When the Department of Justice released its charges against Ulbricht, one detail of the government’s case really jumped out. Allegedly, Ulbricht hired hitmen to kill two people—a member of the site who was extorting him and an employee he believed might reveal his identity to law enforcement.
Even though, at least in the blackmail case, there’s no concrete evidence a hit was actually carried out based on police records, the incidents (if real) would seem to suggest that Ulbricht was confident it could be done in the first place.
Sites offering contract killing aren’t restricted to the Internet’s dark, anonymous underbelly. It’s possible to just type hire-a-killer.com into any standard browser and book a hit. (Note: Please don’t do actually this). They take credit cards (sorry, not American Express). Earlier this year an Iowa woman was arrested for attempting to solicit a hit on her father using someone she found on Craigslist.
It isn’t only the (sometimes only implicit) anonymity provided by the Internet that potentially makes hiring a contract killer online more attractive than doing so face-to-face.
“In most cases, solicitors will not or can not conceive any notion of why they share in the culpability of the murder or attempted murder,” write authors Robert Hanser, Walonda Wallace, and Kaine Jones in an article entitled “Murder for Hire: Assassination and Contract Killings” in the book Organized Crime: From Tracking to Terrorism. “Often the solicitor’s … rationale is the argument that he or she did not physical commit the act and therefore is not culpable. … However, solicitors do not see themselves as murderers.
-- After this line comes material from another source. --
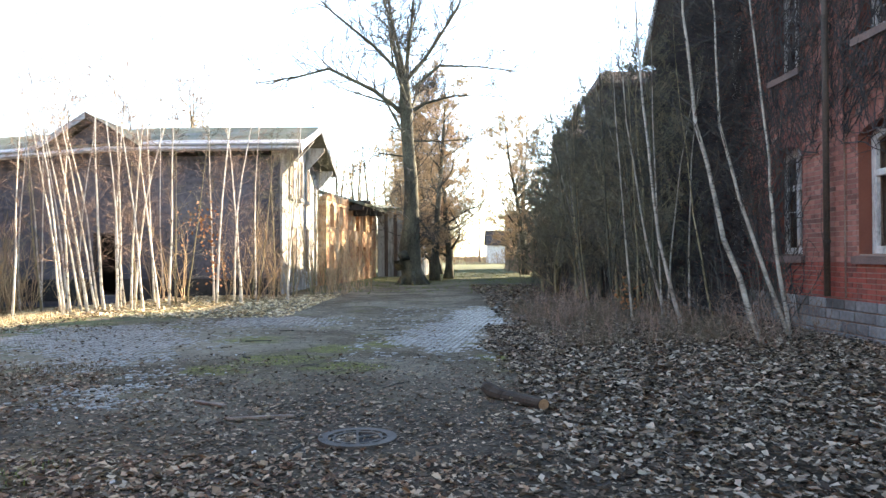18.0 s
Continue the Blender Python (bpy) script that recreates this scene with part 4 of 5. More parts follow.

Rather, they see themselves as normal people making a business deal and do not feel compelled to take responsibility for their actions.”
Following this logic, by removing themselves from any direct contact with the act’s ultimate perpetrator, it’s possible employers feel a greater moral distance from the crime as well as a greater physical one.
“In the eyes of the law, though,” add the article’s authors, “the solicitor is just as bad as the contract killer.